McDuff, David

McDuff, David Image 1

© Anna McDuff
David McDuff (born 1945, Sale, Cheshire, England) is a Scottish translator, editor and literary critic.
McDuff attended the University of Edinburgh, where he studied Russian and German, gaining a PhD in 1971. In 1968 he married mathematician Dusa McDuff, but they separated around 1975. After living for some time in the Soviet Union, Denmark, Iceland, and the United States, he eventually returned to the United Kingdom, where he worked for several years as a co-editor and reviewer on the literary magazine Stand. He then moved to London, where he began his career as a literary translator.
McDuff's translations include both foreign poetry and prose, including poems by Joseph Brodsky and Tomas Venclova, and novels including Fyodor Dostoyevsky's Crime and Punishment, The Brothers Karamazov, and The Idiot (all three in Penguin Classics). His Complete Poems of Edith Södergran (1984, 1992) and Complete Poems of Karin Boye (1994) were published by Bloodaxe Books. One of the earliest members of SELTA in 1982, he later served on its committee. McDuff’s translation of the Finnish-language author Tuomas Kyrö’s 2011 novel The Beggar and the Hare was published in 2014. In November 2019 McDuff's new translation of Karin Boye's dystopian novel Kallocain was published by Penguin Classics. There is a complete list of McDuff's published translations at http://englishings.com/publicat.htm
From 2007 to 2010 David McDuff worked as an editor and translator with Prague Watchdog, the Prague-based NGO which monitored and discussed human rights abuses in Chechnya and the North Caucasus.

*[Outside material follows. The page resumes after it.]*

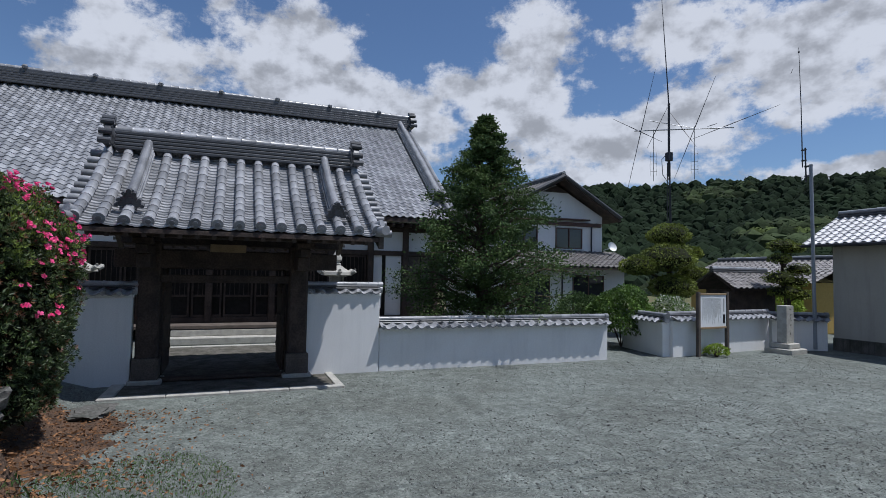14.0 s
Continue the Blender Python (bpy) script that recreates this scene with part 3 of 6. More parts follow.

Among literary awards, he has received the 1994 TLS/George Bernard Shaw Translation Prize for his translation of Finland-Swedish poet Gösta Ågren's poems, A Valley In The Midst of Violence, published by Bloodaxe, and the 2006 Stora Pris of the Finland-Swedish Writers' Association (Finlands svenska författareförening), Helsinki. McDuff was honoured with the Finnish State Award for Foreign Translators in 2013 and the Swedish Academy's Interpretation prize in 2021.